> [Work to be completed]:
Leave out the pictures, and write out exactly the lines from the beginning of the material to the line holding "r.uniform(-1, 1))) * k", that line included, and nothing else.

---------- Provided data

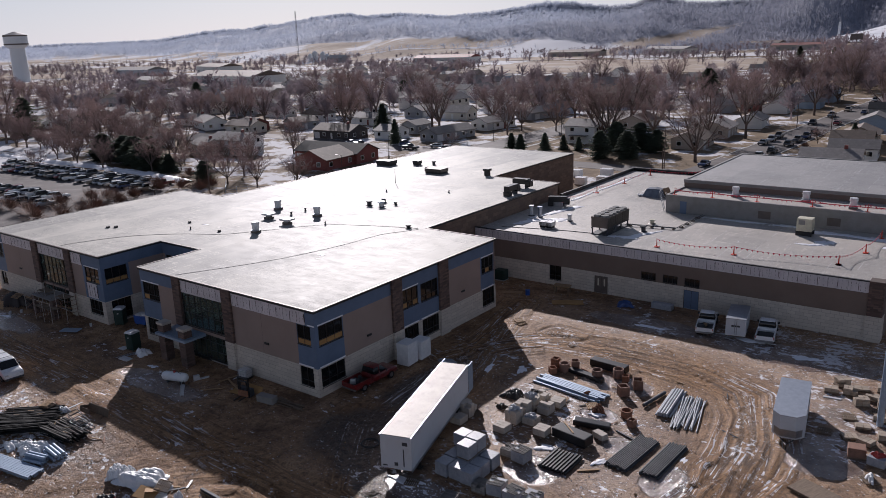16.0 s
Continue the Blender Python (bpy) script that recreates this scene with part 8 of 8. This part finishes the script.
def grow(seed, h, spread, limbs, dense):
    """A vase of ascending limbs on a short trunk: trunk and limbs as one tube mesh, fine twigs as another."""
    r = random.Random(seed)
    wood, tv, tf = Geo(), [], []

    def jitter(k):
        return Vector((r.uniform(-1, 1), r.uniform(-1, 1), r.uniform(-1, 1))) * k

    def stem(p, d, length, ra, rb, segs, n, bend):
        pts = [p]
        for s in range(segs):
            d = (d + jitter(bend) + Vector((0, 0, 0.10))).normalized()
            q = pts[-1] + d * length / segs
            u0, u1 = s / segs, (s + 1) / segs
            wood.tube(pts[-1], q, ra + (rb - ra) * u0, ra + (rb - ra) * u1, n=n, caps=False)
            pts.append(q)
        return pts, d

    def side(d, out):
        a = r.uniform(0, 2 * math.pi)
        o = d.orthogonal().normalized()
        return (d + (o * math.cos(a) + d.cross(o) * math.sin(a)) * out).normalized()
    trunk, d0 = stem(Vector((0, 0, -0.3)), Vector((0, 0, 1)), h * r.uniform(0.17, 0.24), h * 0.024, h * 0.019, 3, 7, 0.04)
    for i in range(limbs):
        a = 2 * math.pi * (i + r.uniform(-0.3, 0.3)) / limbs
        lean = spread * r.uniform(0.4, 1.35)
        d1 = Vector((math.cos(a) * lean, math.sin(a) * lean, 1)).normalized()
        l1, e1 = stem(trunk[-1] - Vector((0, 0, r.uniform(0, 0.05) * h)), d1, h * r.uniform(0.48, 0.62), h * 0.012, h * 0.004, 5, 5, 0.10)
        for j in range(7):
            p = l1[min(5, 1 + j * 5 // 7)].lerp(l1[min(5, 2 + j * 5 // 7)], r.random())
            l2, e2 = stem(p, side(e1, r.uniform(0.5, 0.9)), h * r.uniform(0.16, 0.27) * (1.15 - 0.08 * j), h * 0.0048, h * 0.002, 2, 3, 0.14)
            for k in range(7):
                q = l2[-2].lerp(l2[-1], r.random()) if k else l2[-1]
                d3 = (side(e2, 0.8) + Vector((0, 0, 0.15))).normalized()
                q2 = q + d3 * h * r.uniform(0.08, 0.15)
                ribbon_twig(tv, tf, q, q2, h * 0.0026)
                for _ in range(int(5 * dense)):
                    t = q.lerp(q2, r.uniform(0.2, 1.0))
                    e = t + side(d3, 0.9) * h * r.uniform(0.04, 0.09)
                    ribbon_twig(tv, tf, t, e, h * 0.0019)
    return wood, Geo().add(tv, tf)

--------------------

> [Task result]:
16.0 s
Continue the Blender Python (bpy) script that recreates this scene with part 8 of 8. This part finishes the script.
def grow(seed, h, spread, limbs, dense):
    """A vase of ascending limbs on a short trunk: trunk and limbs as one tube mesh, fine twigs as another."""
    r = random.Random(seed)
    wood, tv, tf = Geo(), [], []

    def jitter(k):
        return Vector((r.uniform(-1, 1), r.uniform(-1, 1), r.uniform(-1, 1))) * k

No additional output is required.